» **Your instructions**
Quote the whole listing word for word. Do not include the pictures.

:: Data shown

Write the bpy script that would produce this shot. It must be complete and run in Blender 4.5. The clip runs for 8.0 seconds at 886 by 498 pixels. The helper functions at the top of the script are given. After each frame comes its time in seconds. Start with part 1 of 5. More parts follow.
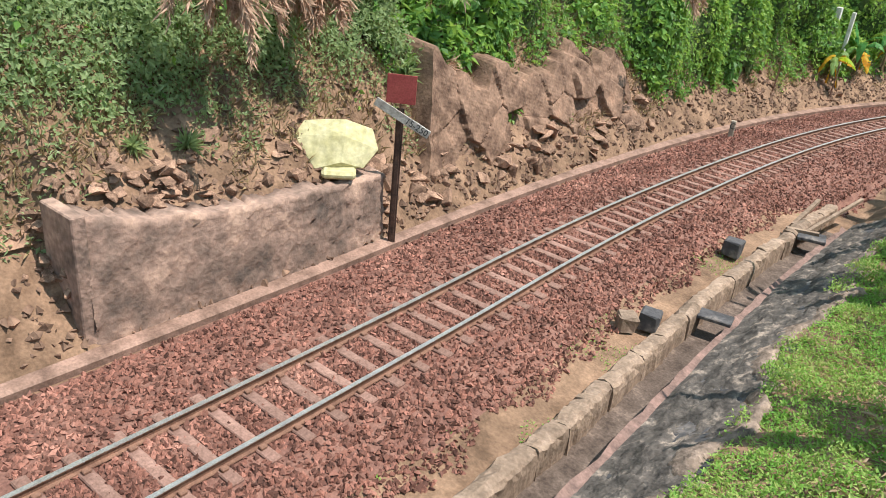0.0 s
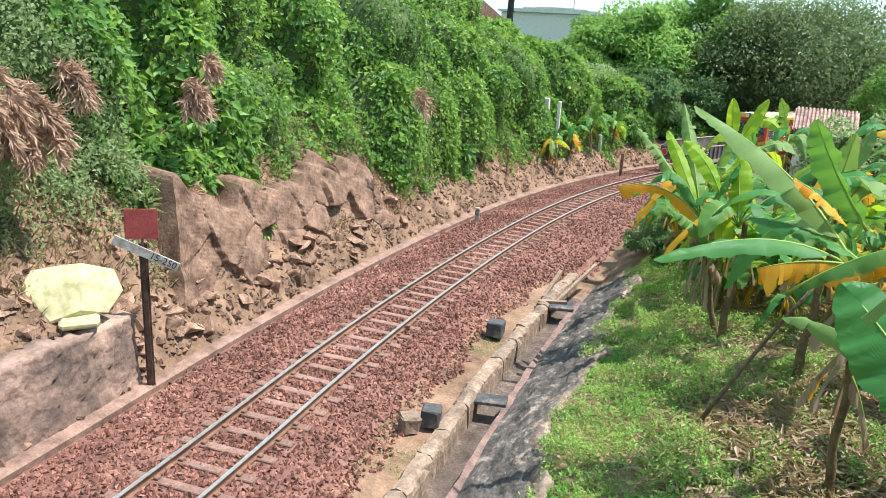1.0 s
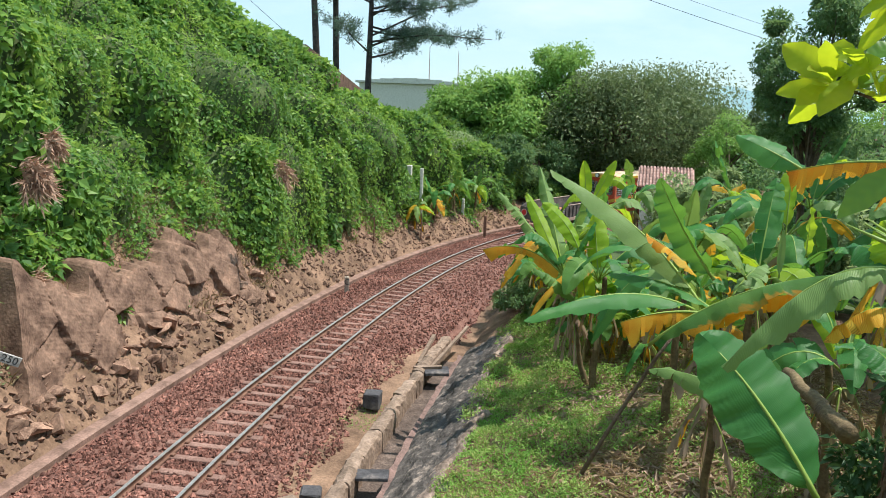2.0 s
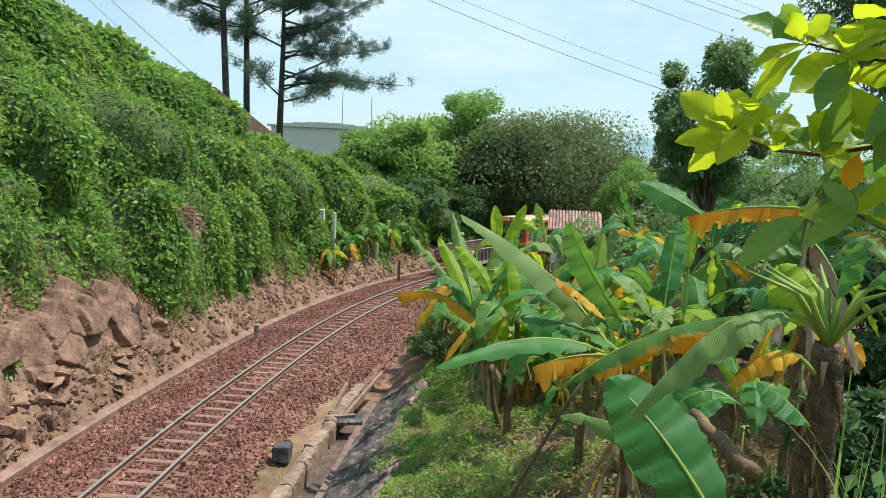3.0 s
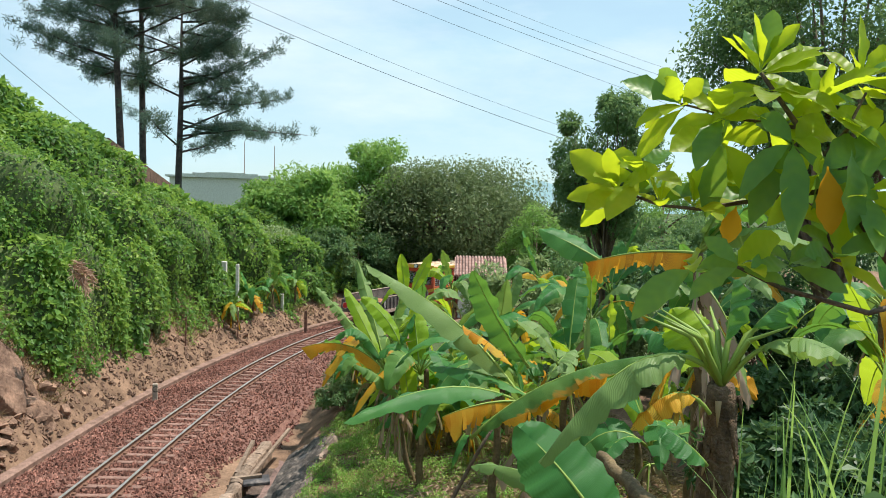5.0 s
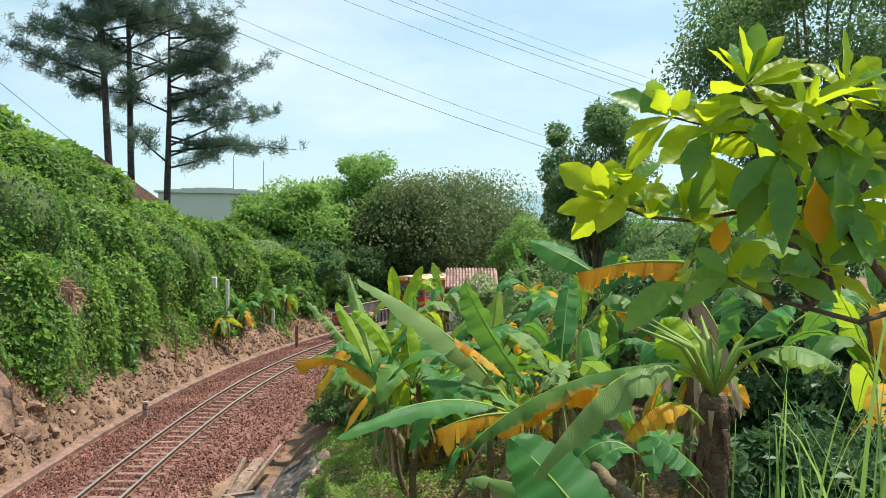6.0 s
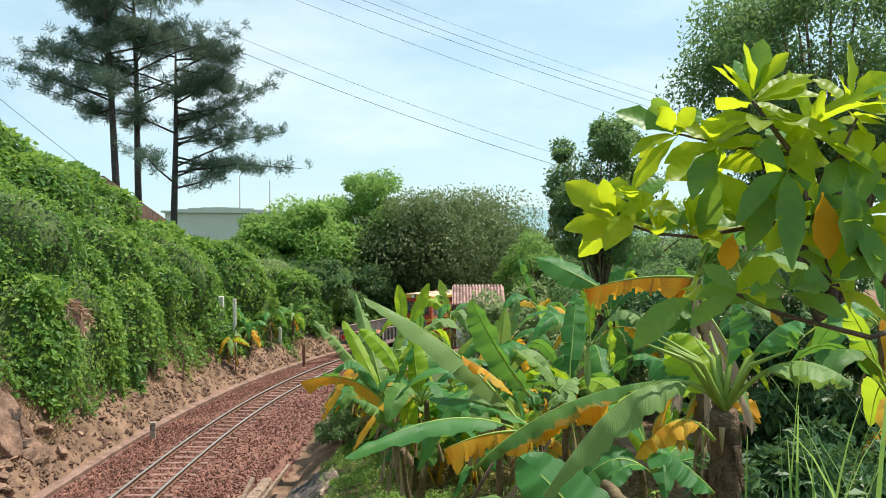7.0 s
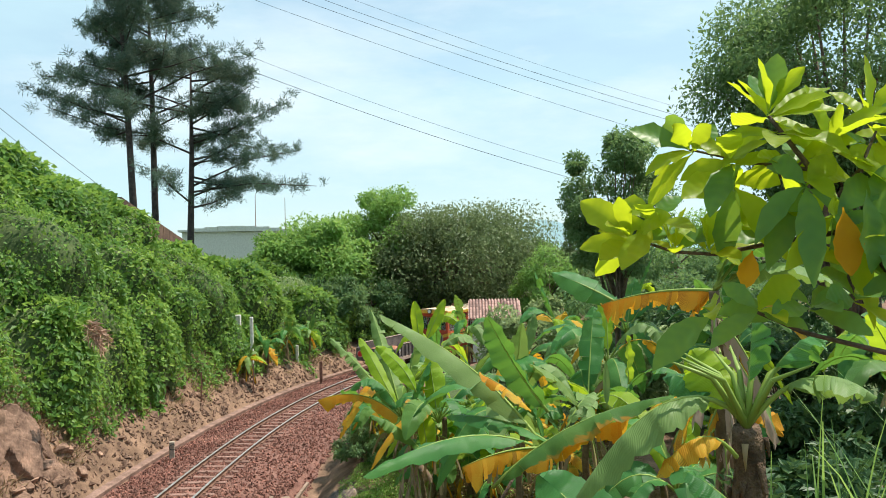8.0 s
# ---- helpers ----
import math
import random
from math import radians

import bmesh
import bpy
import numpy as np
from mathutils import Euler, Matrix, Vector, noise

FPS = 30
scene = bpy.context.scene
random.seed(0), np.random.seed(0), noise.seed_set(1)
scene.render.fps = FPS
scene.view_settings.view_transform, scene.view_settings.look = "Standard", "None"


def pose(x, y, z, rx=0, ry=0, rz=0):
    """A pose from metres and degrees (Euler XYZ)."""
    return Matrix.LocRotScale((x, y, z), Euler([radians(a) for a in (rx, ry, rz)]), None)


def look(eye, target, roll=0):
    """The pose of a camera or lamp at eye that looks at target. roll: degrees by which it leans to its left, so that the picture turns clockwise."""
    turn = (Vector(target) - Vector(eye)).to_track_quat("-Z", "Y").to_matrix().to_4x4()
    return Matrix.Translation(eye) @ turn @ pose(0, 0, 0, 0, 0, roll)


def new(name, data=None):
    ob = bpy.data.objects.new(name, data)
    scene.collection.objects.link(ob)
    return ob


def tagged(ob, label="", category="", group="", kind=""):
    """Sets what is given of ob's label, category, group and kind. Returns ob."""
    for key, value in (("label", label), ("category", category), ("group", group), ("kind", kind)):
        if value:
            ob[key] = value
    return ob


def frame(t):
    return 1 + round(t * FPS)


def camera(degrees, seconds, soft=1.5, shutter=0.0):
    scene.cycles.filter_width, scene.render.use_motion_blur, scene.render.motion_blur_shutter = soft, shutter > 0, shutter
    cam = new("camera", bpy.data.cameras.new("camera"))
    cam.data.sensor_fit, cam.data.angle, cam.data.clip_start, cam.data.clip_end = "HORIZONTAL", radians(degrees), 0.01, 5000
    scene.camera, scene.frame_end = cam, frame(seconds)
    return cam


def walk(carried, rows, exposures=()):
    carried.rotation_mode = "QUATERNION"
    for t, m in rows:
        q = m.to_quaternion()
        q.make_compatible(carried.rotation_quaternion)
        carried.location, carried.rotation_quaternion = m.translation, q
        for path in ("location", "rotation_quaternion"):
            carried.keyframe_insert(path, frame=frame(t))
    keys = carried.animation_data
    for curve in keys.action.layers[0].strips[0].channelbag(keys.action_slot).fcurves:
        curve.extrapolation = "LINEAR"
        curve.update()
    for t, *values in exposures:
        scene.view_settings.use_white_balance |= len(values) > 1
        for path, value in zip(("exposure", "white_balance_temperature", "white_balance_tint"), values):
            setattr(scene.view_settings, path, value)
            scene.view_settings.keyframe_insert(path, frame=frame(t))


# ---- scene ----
cam = camera(61.1, 8.0, soft=0.95)
# seconds, degrees right of north, degrees up, degrees of lean, and where the eye is
ROWS = [
    (0.0, -36.25, -24.84, 6.01, -0.106, -0.500, 6.416),
    (0.5, -27.18, -21.26, 5.56, -0.072, -0.406, 6.633),
    (1.0, -18.79, -16.04, 3.04, -0.026, -0.282, 6.666),
    (1.5, -13.09, -12.85, 2.04, -0.075, -0.244, 6.681),
    (3.0, -2.40, -7.01, 2.33, -0.029, -0.024, 6.697),
    (3.5, 0.16, -5.68, 2.57, -0.017, -0.012, 6.706),
    (4.0, 2.27, -4.59, 2.54, -0.010, -0.004, 6.718),
    (4.5, 3.81, -3.78, 2.06, 0.000, 0.000, 6.730),
    (6.0, 5.26, -2.27, 0.57, -0.003, 0.001, 6.746),
    (6.5, 5.16, -1.68, 0.21, -0.013, -0.011, 6.750),
    (7.0, 4.78, -0.99, -0.09, -0.006, 0.003, 6.754),
    (7.5, 4.26, -0.32, -0.55, -0.005, 0.011, 6.764),
    (8.0, 3.63, 0.13, -1.08, -0.003, 0.020, 6.778),
]


def gaze(az, el, roll, *eye):
    a, e = radians(az), radians(el)
    way = Vector((math.sin(a) * math.cos(e), math.cos(a) * math.cos(e), math.sin(e)))
    return look(eye, Vector(eye) + way * 10, roll)


walk(cam, [(t, gaze(*row)) for t, *row in ROWS], [(0.0, 0.58, 6400, 10), (0.5, 0.82, 6200, 10), (1.0, 0.9, 6100, 10), (1.5, 0.56, 6200, 10), (3.5, 0.31, 6420, 10), (8.0, 0.41, 6650, 10)])

# ---- light ----
SUN_AZ, SUN_EL = 70.0, 64.0
world = bpy.data.worlds.new("sky")
scene.world = world
world.use_nodes = True
wn = world.node_tree.nodes
sky = wn.new("ShaderNodeTexSky")
sky.sky_type = "NISHITA"
sky.sun_disc = False
sky.sun_elevation, sky.sun_rotation = radians(SUN_EL), radians(SUN_AZ)
sky.air_density, sky.dust_density, sky.ozone_density = 1.0, 0.35, 1.6
wn["Background"].inputs["Strength"].default_value = 0.12
wl = world.node_tree.links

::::

» **Output of the task**
Write the bpy script that would produce this shot. It must be complete and run in Blender 4.5. The clip runs for 8.0 seconds at 886 by 498 pixels. The helper functions at the top of the script are given. After each frame comes its time in seconds. Start with part 1 of 5. More parts follow.
0.0 s
1.0 s
2.0 s
3.0 s
5.0 s
6.0 s
7.0 s
8.0 s
# ---- helpers ----
import math
import random
from math import radians

import bmesh
import bpy
import numpy as np
from mathutils import Euler, Matrix, Vector, noise

FPS = 30
scene = bpy.context.scene
random.seed(0), np.random.seed(0), noise.seed_set(1)
scene.render.fps = FPS
scene.view_settings.view_transform, scene.view_settings.look = "Standard", "None"


def pose(x, y, z, rx=0, ry=0, rz=0):
    """A pose from metres and degrees (Euler XYZ)."""
    return Matrix.LocRotScale((x, y, z), Euler([radians(a) for a in (rx, ry, rz)]), None)


def look(eye, target, roll=0):
    """The pose of a camera or lamp at eye that looks at target. roll: degrees by which it leans to its left, so that the picture turns clockwise."""
    turn = (Vector(target) - Vector(eye)).to_track_quat("-Z", "Y").to_matrix().to_4x4()
    return Matrix.Translation(eye) @ turn @ pose(0, 0, 0, 0, 0, roll)


def new(name, data=None):
    ob = bpy.data.objects.new(name, data)
    scene.collection.objects.link(ob)
    return ob


def tagged(ob, label="", category="", group="", kind=""):
    """Sets what is given of ob's label, category, group and kind. Returns ob."""
    for key, value in (("label", label), ("category", category), ("group", group), ("kind", kind)):
        if value:
            ob[key] = value
    return ob


def frame(t):
    return 1 + round(t * FPS)


def camera(degrees, seconds, soft=1.5, shutter=0.0):
    scene.cycles.filter_width, scene.render.use_motion_blur, scene.render.motion_blur_shutter = soft, shutter > 0, shutter
    cam = new("camera", bpy.data.cameras.new("camera"))
    cam.data.sensor_fit, cam.data.angle, cam.data.clip_start, cam.data.clip_end = "HORIZONTAL", radians(degrees), 0.01, 5000
    scene.camera, scene.frame_end = cam, frame(seconds)
    return cam


def walk(carried, rows, exposures=()):
    carried.rotation_mode = "QUATERNION"
    for t, m in rows:
        q = m.to_quaternion()
        q.make_compatible(carried.rotation_quaternion)
        carried.location, carried.rotation_quaternion = m.translation, q
        for path in ("location", "rotation_quaternion"):
            carried.keyframe_insert(path, frame=frame(t))
    keys = carried.animation_data
    for curve in keys.action.layers[0].strips[0].channelbag(keys.action_slot).fcurves:
        curve.extrapolation = "LINEAR"
        curve.update()
    for t, *values in exposures:
        scene.view_settings.use_white_balance |= len(values) > 1
        for path, value in zip(("exposure", "white_balance_temperature", "white_balance_tint"), values):
            setattr(scene.view_settings, path, value)
            scene.view_settings.keyframe_insert(path, frame=frame(t))


# ---- scene ----
cam = camera(61.1, 8.0, soft=0.95)
# seconds, degrees right of north, degrees up, degrees of lean, and where the eye is
ROWS = [
    (0.0, -36.25, -24.84, 6.01, -0.106, -0.500, 6.416),
    (0.5, -27.18, -21.26, 5.56, -0.072, -0.406, 6.633),
    (1.0, -18.79, -16.04, 3.04, -0.026, -0.282, 6.666),
    (1.5, -13.09, -12.85, 2.04, -0.075, -0.244, 6.681),
    (3.0, -2.40, -7.01, 2.33, -0.029, -0.024, 6.697),
    (3.5, 0.16, -5.68, 2.57, -0.017, -0.012, 6.706),
    (4.0, 2.27, -4.59, 2.54, -0.010, -0.004, 6.718),
    (4.5, 3.81, -3.78, 2.06, 0.000, 0.000, 6.730),
    (6.0, 5.26, -2.27, 0.57, -0.003, 0.001, 6.746),
    (6.5, 5.16, -1.68, 0.21, -0.013, -0.011, 6.750),
    (7.0, 4.78, -0.99, -0.09, -0.006, 0.003, 6.754),
    (7.5, 4.26, -0.32, -0.55, -0.005, 0.011, 6.764),
    (8.0, 3.63, 0.13, -1.08, -0.003, 0.020, 6.778),
]


def gaze(az, el, roll, *eye):
    a, e = radians(az), radians(el)
    way = Vector((math.sin(a) * math.cos(e), math.cos(a) * math.cos(e), math.sin(e)))
    return look(eye, Vector(eye) + way * 10, roll)


walk(cam, [(t, gaze(*row)) for t, *row in ROWS], [(0.0, 0.58, 6400, 10), (0.5, 0.82, 6200, 10), (1.0, 0.9, 6100, 10), (1.5, 0.56, 6200, 10), (3.5, 0.31, 6420, 10), (8.0, 0.41, 6650, 10)])

# ---- light ----
SUN_AZ, SUN_EL = 70.0, 64.0
world = bpy.data.worlds.new("sky")
scene.world = world
world.use_nodes = True
wn = world.node_tree.nodes
sky = wn.new("ShaderNodeTexSky")
sky.sky_type = "NISHITA"
sky.sun_disc = False
sky.sun_elevation, sky.sun_rotation = radians(SUN_EL), radians(SUN_AZ)
sky.air_density, sky.dust_density, sky.ozone_density = 1.0, 0.35, 1.6
wn["Background"].inputs["Strength"].default_value = 0.12
wl = world.node_tree.links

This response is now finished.